Alice Coltrane, Ptah, The El Daoud (Impulse! 1970)
The first of three Impulse! albums released under harpist/pianist Alice Coltrane’s leadership, on which Sanders is featured (the others are 1968’s A Monastic Trio and 1971’s Journey in Satchidananda). On Ptah, The El Daoud, Sanders, on tenor saxophone, alto flute, and bells, is heard alongside Joe Henderson, also on tenor saxophone and alto flute. Another astral jazz benchmark.
Pharoah Sanders, Black Unity (Impulse! 1972)
The title track takes up both sides of the record…. and it’s still not enough time. Produced by Lee Young, Lester Young’s older brother, Black Unity is a cohesive, succinct, and powerful piece of art. Trumpeter Hannibal Marvin Peterson (trumpeters were rarities on most astral jazz albums of the period, including Sanders’) and tenor saxophonist Carlos Garnett are on-message front-line partners. Lee Young went on to become an A&R man at Motown.
Pharoah Sanders, “Love Will Find A Way” (Arista 1977)
A brief detour into more of a commercial sound, at the beckoning of Clive Davis (head of Arista), the single “Love Will Find A Way” became a staple at many college and Black radio stations at the time. A bit quiet storm in style, but coming from Sanders, it still carried a deeper sentiment.

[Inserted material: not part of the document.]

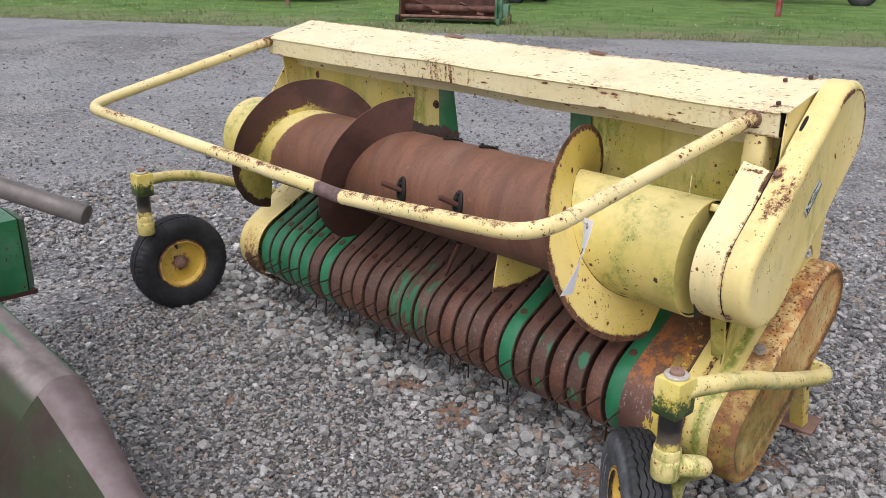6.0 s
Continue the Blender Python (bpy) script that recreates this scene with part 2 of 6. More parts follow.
def hood_rust(g):
    s = g.axes()
    edge = g.step(g.math("ABSOLUTE", g.math("SUBTRACT", s[1], -0.082)), 0.0, 0.02, 0.08, 0)
    lip = g.math("MULTIPLY", g.math("MULTIPLY", g.step(s[2], 1.078, 1.068, 0, 0.45), g.step(s[1], -0.062, -0.075)), g.step(g.noise(3.2, 3, 0.6), 0.46, 0.60))
    rear = g.step(s[1], 0.125, 0.15, 0, 0.5)
    drip = g.step(g.noise(34, 4, 0.7, g.scaled(1, 1, 0.12)), 0.46, 0.60)
    spot = g.math("MULTIPLY", g.blob((-1.20, -0.088, 1.095), (1, 0, 0), 0.17, 0.05), drip)
    near = g.blob((-0.05, -0.075, 1.13), (1, 0, 0.2), 0.13, 0.03)
    return g.most(edge, lip, rear, g.math("MULTIPLY", spot, 0.62), g.math("MULTIPLY", near, 0.22))


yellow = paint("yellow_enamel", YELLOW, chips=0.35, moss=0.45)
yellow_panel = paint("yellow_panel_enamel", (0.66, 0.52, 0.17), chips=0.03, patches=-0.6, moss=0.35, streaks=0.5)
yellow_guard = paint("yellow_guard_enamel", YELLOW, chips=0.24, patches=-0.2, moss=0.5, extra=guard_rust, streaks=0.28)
yellow_hood = paint("yellow_hood_enamel", (0.63, 0.555, 0.325), chips=0.8, patches=0.15, moss=0.1, extra=hood_rust, stretch=(0.35, 1.3, 1.3), streaks=0.15, top_pale=0.45)
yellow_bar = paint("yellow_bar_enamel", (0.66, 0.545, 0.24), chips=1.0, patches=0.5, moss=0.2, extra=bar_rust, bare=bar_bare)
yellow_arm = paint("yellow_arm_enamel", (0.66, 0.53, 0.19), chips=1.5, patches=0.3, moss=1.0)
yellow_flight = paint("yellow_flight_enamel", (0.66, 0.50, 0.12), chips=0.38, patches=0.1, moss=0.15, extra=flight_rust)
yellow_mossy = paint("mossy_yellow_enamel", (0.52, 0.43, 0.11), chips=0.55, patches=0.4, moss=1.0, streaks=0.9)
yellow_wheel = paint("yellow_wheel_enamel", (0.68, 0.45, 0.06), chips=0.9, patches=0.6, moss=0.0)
green = paint("green_enamel", (0.025, 0.20, 0.075), chips=0.35, patches=0.25, moss=0.0, rough=0.36)
green_dull = paint("dull_green_enamel", (0.022, 0.105, 0.045), chips=0.4, patches=0.45, moss=0.1, rough=0.4)


def worn_steel(name, a, b, c, rough=0.62, metal=0.15, grain=(1, 1, 1)):
    """Rusted bare steel with polished and scaled areas."""
    g = Graph(name)
    vec = g.scaled(*grain)
    color = g.mix(g.step(g.noise(7, 6, 0.6, vec), 0.35, 0.68), a, b)
    color = g.mix(g.step(g.noise(38, 5, 0.7, vec), 0.56, 0.74, 0, 0.75), color, c)
    color = g.mix(g.step(g.noise(140, 3, 0.7, vec), 0.5, 0.8, 0, 0.5), color, tuple(x * 0.45 for x in a))
    scratch = g.math("MULTIPLY", g.step(g.noise(90, 3, 0.7, g.scaled(0.5, 1, 1)), 0.66, 0.72, 0, 0.6), g.step(g.noise(5, 2), 0.52, 0.66))
    color = g.mix(scratch, color, (0.42, 0.34, 0.30))
    g.bump(g.noise(120, 5, 0.7, vec), 0.35, 0.001)
    return g.done(color, g.step(g.noise(16, 4), 0.3, 0.7, rough - 0.14, rough + 0.16), metal, 0.4)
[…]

Sonny Sharrock, Ask The Ages (Axiom Records 1991)
Ask the Ages was the last album released by jazz guitarist Sonny Sharrock before his death in 1994. Produced by Bill Laswell and Sharrock, who performed with Pharoah Sanders, bassist Charnett Moffett, and drummer Elvin Jones, it runs the full range from surging energy to quiet solitude. Rolling Stone magazine said it sounded like a “classic free-blowing jazz album from the ’60s had been recorded with the clarity and punch of today’s rock.”
It was the last time the free-jazz guitar pioneer Sharrock got to play with his friend Sanders.